COLLECTED DATA:
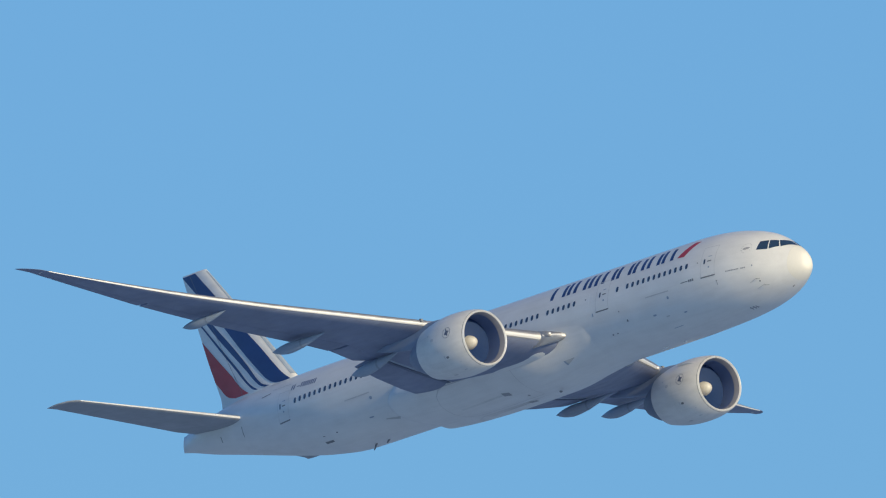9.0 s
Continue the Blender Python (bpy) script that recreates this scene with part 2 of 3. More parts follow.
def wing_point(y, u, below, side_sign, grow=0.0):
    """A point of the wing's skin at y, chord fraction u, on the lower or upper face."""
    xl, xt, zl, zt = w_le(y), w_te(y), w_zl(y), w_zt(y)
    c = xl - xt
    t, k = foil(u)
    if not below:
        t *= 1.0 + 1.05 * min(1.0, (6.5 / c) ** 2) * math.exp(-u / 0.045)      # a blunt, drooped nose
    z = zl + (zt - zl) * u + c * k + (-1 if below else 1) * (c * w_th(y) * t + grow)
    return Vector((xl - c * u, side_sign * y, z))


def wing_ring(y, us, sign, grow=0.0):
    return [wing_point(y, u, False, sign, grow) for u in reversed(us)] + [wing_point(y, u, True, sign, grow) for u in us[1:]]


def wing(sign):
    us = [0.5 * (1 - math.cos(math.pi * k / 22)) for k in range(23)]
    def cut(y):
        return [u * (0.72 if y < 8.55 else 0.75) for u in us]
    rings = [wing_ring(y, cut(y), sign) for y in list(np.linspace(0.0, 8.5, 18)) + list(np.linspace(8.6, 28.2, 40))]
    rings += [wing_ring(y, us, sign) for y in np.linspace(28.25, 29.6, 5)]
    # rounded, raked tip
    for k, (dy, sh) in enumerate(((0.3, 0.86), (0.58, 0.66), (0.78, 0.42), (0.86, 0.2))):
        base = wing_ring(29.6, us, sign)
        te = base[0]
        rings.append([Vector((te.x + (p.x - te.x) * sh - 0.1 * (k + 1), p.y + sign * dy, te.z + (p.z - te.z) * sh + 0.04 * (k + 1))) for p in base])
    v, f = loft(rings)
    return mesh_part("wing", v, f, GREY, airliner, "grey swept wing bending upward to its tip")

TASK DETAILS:
Take the data above and repeat it exactly, leaving each picture out.

SOLUTION:
9.0 s
Continue the Blender Python (bpy) script that recreates this scene with part 2 of 3. More parts follow.
def wing_point(y, u, below, side_sign, grow=0.0):
    """A point of the wing's skin at y, chord fraction u, on the lower or upper face."""
    xl, xt, zl, zt = w_le(y), w_te(y), w_zl(y), w_zt(y)
    c = xl - xt
    t, k = foil(u)
    if not below:
        t *= 1.0 + 1.05 * min(1.0, (6.5 / c) ** 2) * math.exp(-u / 0.045)      # a blunt, drooped nose
    z = zl + (zt - zl) * u + c * k + (-1 if below else 1) * (c * w_th(y) * t + grow)
    return Vector((xl - c * u, side_sign * y, z))


def wing_ring(y, us, sign, grow=0.0):
    return [wing_point(y, u, False, sign, grow) for u in reversed(us)] + [wing_point(y, u, True, sign, grow) for u in us[1:]]


def wing(sign):
    us = [0.5 * (1 - math.cos(math.pi * k / 22)) for k in range(23)]
    def cut(y):
        return [u * (0.72 if y < 8.55 else 0.75) for u in us]
    rings = [wing_ring(y, cut(y), sign) for y in list(np.linspace(0.0, 8.5, 18)) + list(np.linspace(8.6, 28.2, 40))]
    rings += [wing_ring(y, us, sign) for y in np.linspace(28.25, 29.6, 5)]
    # rounded, raked tip
    for k, (dy, sh) in enumerate(((0.3, 0.86), (0.58, 0.66), (0.78, 0.42), (0.86, 0.2))):
        base = wing_ring(29.6, us, sign)
        te = base[0]
        rings.append([Vector((te.x + (p.x - te.x) * sh - 0.1 * (k + 1), p.y + sign * dy, te.z + (p.z - te.z) * sh + 0.04 * (k + 1))) for p in base])
    v, f = loft(rings)
    return mesh_part("wing", v, f, GREY, airliner, "grey swept wing bending upward to its tip")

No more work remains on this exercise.